Monday, October 27, 2014

Reading Response: Independence Hall

Charlene Mires’ Independence Hall in American Memory tells a holistic history of Independence Hall. Mires stated, “If we organize history around buildings, the past we perceive may be limited by the boundaries that we establish.” (Mires, 55) The current historical interpretation of Independence Hall is specific to the American Revolution and Revolutionary ideology represented in documents such as the Declaration of Independence. Mires argues that Independence Hall’s whole history has shaped out memory of it and determined the things that we have forgotten.

The first third of the book was a little slow for me. Mires uses a lot of space pointing out ironies and contradictions between the popular vision of American Revolutionary ideals and the history. As a reader, I do not react well to an author telling me that something is surprising when the surprise is based on an assumption that I only believe in the most simplified, glorious version of the American Revolution. I would rather the author just tell me the history and let my surprise come naturally. Thankfully, Mires did this once she got beyond the revolution and delved more into the memory and interpretation of Independence Hall. Mires told this part of the story in such a way as to place the current popular interpretation of Independence Hall within context. Studying memory, it may have been easier and more natural for Mires to write the story after the Revolution, the prime focus of memory around the site, than to write about the earlier history.

One of the most effective aspects Mires’ story begins with Chapter 4, “Shrine: Slavery, Nativism, and the Forgotten History of the Nineteenth Century.” In this chapter, Mires begins the story of how Philadelphians used Independence Hall (and later mostly the liberty bell) as a place to support their personal view of freedom and liberty. The people that used Independence Hall included nationalists, labor workers, European immigrants, and African Americans. Late in the nineteenth century, after the centennial, the vision of Independence Hall became dominated by idealist interpretations of the Revolution and nation’s founding. This transition, that shows active changes in interpretations, adds the depth to the story that Mires set about to tell.
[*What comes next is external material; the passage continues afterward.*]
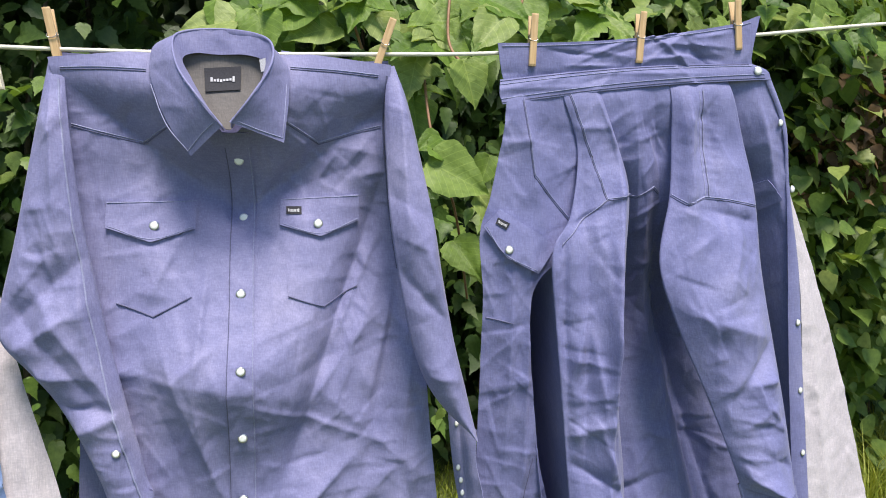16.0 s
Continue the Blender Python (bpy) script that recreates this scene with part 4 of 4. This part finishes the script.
for q, lean, gape in (((-0.249, -0.004, 1.636), -8, 0.0), ((0.228, -0.004, 1.640), 20, 0.0), ((0.465, -0.005, 1.653), 2, 0.002), ((0.648, -0.005, 1.663), 3, 0.002), ((0.820, -0.005, 1.689), -6, 0.002), ((-0.442, -0.005, 1.636), -9, 0.002), ((-0.596, -0.005, 1.637), 4, 0.002)):
    peg_at(q, lean, "wooden spring clothespin clamping a shirt to the line", gape=gape)
# spare pegs; the two pale ones carry the sun's glare in their colour
for q, lean, mtl, words in (((-0.359, -0.004, 1.604), -3, WOOD, "wooden spring clothespin hanging spare on the line"), ((-0.345, -0.004, 1.601), -2, WOOD_PALE, "clothespin hanging spare on the line, sun glare put in its pale colour"), ((-0.329, -0.008, 1.600), -9, WOOD_PALE, "clothespin hanging tilted on the line, sun glare put in its pale colour")):
    peg_at(q, lean, words, mtl)


# ---- foliage ----
def outline_leaf(kind):
    """Half-outlines of a leaf, stem at the origin, tip along +y: a midrib and two edges, slightly cupped."""
    if kind == "heart":
        half = [(0.0, 0.0), (0.20, -0.08), (0.40, 0.02), (0.47, 0.22), (0.40, 0.48), (0.25, 0.72), (0.08, 0.92), (0.0, 1.05)]
    elif kind == "lobed":
        half = [(0.0, 0.0), (0.10, -0.08), (0.34, -0.20), (0.38, -0.04), (0.36, 0.10), (0.58, 0.18), (0.78, 0.42), (0.56, 0.42), (0.30, 0.50), (0.28, 0.72), (0.14, 0.82), (0.0, 1.08)]
    elif kind == "toothed":
        half = [(0.0, 0.0), (0.11, -0.04), (0.26, 0.06), (0.33, 0.20), (0.29, 0.27), (0.36, 0.40), (0.26, 0.46), (0.27, 0.56), (0.17, 0.66), (0.13, 0.80), (0.06, 0.93), (0.0, 1.12)]
    else:
        half = [(0.0, 0.0), (0.16, 0.12), (0.26, 0.35), (0.24, 0.6), (0.12, 0.85), (0.0, 1.05)]
    n = len(half)
    verts = [(0.0, y * 0.98, 0.0) for _, y in half]
    for s in (1, -1):
        verts += [(s * x, y, 0.18 * x - 0.12 * y * y + 0.05 * math.sin(9 * y) * x) for x, y in half[1:-1]]
    for i in range(n):
        verts[i] = (0.0, half[i][1], -0.12 * half[i][1] ** 2)
    faces = []
    for s, base in ((0, n), (1, n + n - 2)):
        edge = [0] + [base + i for i in range(n - 2)] + [n - 1]
        for i in range(n - 1):
            f = [i, edge[i], edge[i + 1], i + 1]
            f = list(dict.fromkeys(f))
            if len(f) > 2:
                faces.append(tuple(f if s else f[::-1]))
    return np.array(verts), faces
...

The other part of the book that caught my interest, and is relevant to our class project, is Mires’ account of the development of the museum at Independence Hall. Robert Tempest IV gave the Tempest Powder Horn to Independence Hall at this time. The background to the collection the Mires gives is very useful for putting Tempest IV’s gift in context.  
All in all, despite the rocky beginning, this book contains a lot of thought provoking history. For our upcoming visit to Independence Hall, the variety of activity that has gone into thinking about the meaning of this building since Lafayette’s visit in 1826 will put the current interpretation into a wider perspective.


Reading

Mires, Charlene. Independence Hall in American Memory. Philadelphia: University of Pennsylvania Press, 2011.